_TASK BRIEF_: Type out the data exactly as given. Skip any image.

______

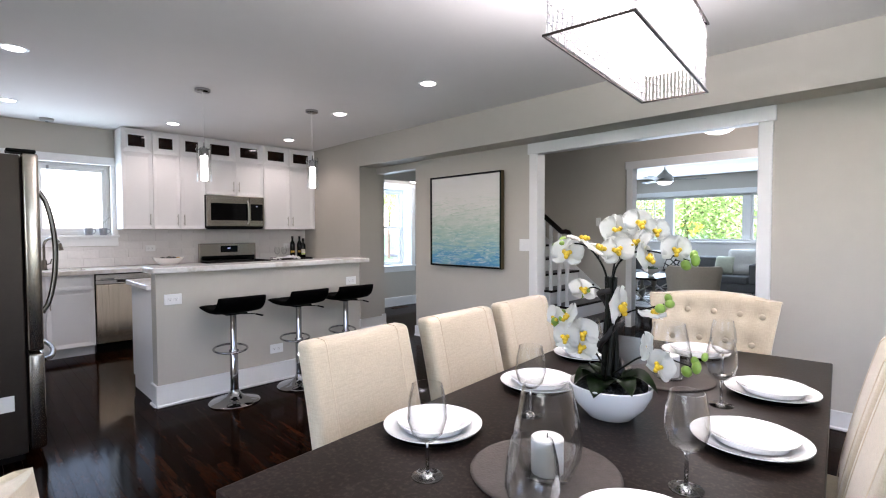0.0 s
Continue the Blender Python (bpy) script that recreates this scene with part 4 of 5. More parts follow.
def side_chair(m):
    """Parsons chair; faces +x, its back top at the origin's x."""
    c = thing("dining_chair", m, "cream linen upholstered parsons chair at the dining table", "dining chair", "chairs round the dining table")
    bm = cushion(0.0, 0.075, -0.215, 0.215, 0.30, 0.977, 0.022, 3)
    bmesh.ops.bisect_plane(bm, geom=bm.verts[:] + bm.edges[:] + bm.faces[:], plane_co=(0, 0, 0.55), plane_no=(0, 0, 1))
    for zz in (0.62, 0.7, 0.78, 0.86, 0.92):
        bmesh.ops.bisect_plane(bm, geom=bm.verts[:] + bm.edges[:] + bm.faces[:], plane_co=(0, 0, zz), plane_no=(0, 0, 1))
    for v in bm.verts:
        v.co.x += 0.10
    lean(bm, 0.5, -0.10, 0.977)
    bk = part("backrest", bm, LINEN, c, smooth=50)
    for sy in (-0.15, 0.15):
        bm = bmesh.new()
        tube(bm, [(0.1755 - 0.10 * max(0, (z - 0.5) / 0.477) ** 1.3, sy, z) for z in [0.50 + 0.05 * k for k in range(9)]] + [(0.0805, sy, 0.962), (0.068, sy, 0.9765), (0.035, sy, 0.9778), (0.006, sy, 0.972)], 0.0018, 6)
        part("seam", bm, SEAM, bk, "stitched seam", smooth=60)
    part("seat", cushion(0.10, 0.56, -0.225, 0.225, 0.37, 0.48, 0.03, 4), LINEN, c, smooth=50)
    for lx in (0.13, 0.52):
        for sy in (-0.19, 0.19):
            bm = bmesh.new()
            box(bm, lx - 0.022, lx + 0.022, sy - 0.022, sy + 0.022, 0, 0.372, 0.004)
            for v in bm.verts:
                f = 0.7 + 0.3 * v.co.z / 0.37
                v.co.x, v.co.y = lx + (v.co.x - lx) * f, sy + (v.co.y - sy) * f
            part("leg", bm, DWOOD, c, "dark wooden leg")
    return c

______

_RESULT OF THIS TASK_:
0.0 s
Continue the Blender Python (bpy) script that recreates this scene with part 4 of 5. More parts follow.
def side_chair(m):
    """Parsons chair; faces +x, its back top at the origin's x."""
    c = thing("dining_chair", m, "cream linen upholstered parsons chair at the dining table", "dining chair", "chairs round the dining table")
    bm = cushion(0.0, 0.075, -0.215, 0.215, 0.30, 0.977, 0.022, 3)
    bmesh.ops.bisect_plane(bm, geom=bm.verts[:] + bm.edges[:] + bm.faces[:], plane_co=(0, 0, 0.55), plane_no=(0, 0, 1))
    for zz in (0.62, 0.7, 0.78, 0.86, 0.92):
        bmesh.ops.bisect_plane(bm, geom=bm.verts[:] + bm.edges[:] + bm.faces[:], plane_co=(0, 0, zz), plane_no=(0, 0, 1))
    for v in bm.verts:
        v.co.x += 0.10
    lean(bm, 0.5, -0.10, 0.977)
    bk = part("backrest", bm, LINEN, c, smooth=50)
    for sy in (-0.15, 0.15):
        bm = bmesh.new()
        tube(bm, [(0.1755 - 0.10 * max(0, (z - 0.5) / 0.477) ** 1.3, sy, z) for z in [0.50 + 0.05 * k for k in range(9)]] + [(0.0805, sy, 0.962), (0.068, sy, 0.9765), (0.035, sy, 0.9778), (0.006, sy, 0.972)], 0.0018, 6)
        part("seam", bm, SEAM, bk, "stitched seam", smooth=60)
    part("seat", cushion(0.10, 0.56, -0.225, 0.225, 0.37, 0.48, 0.03, 4), LINEN, c, smooth=50)
    for lx in (0.13, 0.52):
        for sy in (-0.19, 0.19):
            bm = bmesh.new()
            box(bm, lx - 0.022, lx + 0.022, sy - 0.022, sy + 0.022, 0, 0.372, 0.004)
            for v in bm.verts:
                f = 0.7 + 0.3 * v.co.z / 0.37
                v.co.x, v.co.y = lx + (v.co.x - lx) * f, sy + (v.co.y - sy) * f
            part("leg", bm, DWOOD, c, "dark wooden leg")
    return c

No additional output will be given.